Dans une série de tribunes publiées dans le Monde, le 30 janvier, l’ancien ministre de la culture Jean-Jacques Aillagon reconnaît qu’il n’est « pas convaincu par le projet d’implantation de Bouquet of Tulips, avenue du Président-Wilson, à l’emplacement qu’on lui destine ». Le romancier et essayiste Jean-Philippe Domecq écrit pour sa part que « le simplisme de l’œuvre jure avec la violence de l’acte qu’il souhaite commémorer ». Quant au philosophe Yves Michaud, il ironise : « Le destinataire d’un cadeau est censé pouvoir en faire ce qu’il veut. (…) Reconnaissons quand même l’élégance de Jeff Koons : il ne demande pas à entrer directement au Louvre, mais juste à se faire valoir devant deux sites muséaux majeurs. »

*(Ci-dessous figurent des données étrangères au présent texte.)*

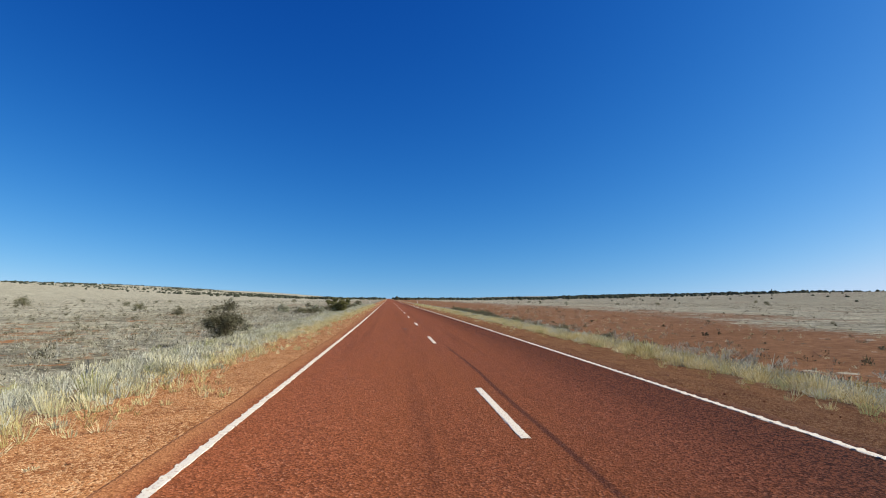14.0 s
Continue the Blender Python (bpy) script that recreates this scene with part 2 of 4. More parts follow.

Un financement privé, mais avec déductions fiscales
Jérôme et Emmanuelle de Noirmont tentent, dans un texte publié sur leur site, de remettre le projet en perspective. Initialement, la sculpture devrait être installée courant 2017 devant le musée d’art moderne de la Ville de Paris et le Palais de Tokyo. Sa production, estimée à 3 millions d’euros, est financée par le mécénat privé américain et français, particuliers et entreprises, en contrepartie de déductions fiscales.
Les fonds ont été levés entre la fin de l’année 2016 et l’été 2017, expliquent-ils. « Le mécénat couvre aujourd’hui l’intégralité des coûts : la production et l’installation par des apports financiers, les travaux de renforcement de la place par apport en industrie. »
Pour ce qui est de l’identité des donateurs, il faudra attendre l’annonce du calendrier final, la signature de toutes les autorisations. « Souhaitant inscrire ce geste dans un esprit de générosité totale, Jeff Koons a proposé dès le début d’offrir tous les revenus de ses droits d’auteur sur cette œuvre aux associations des familles de victimes des attentats », ajoutent Jérôme et Emmanuelle de Noirmont.
Pour tenter de mettre un terme à la polémique, Christophe Girard, adjoint à la maire de Paris, a annoncé au micro d’Europe 1 le 30 janvier qu’il fallait « cesser la polémique ; nous allons accueillir l’œuvre de Jeff Koons au bon endroit ».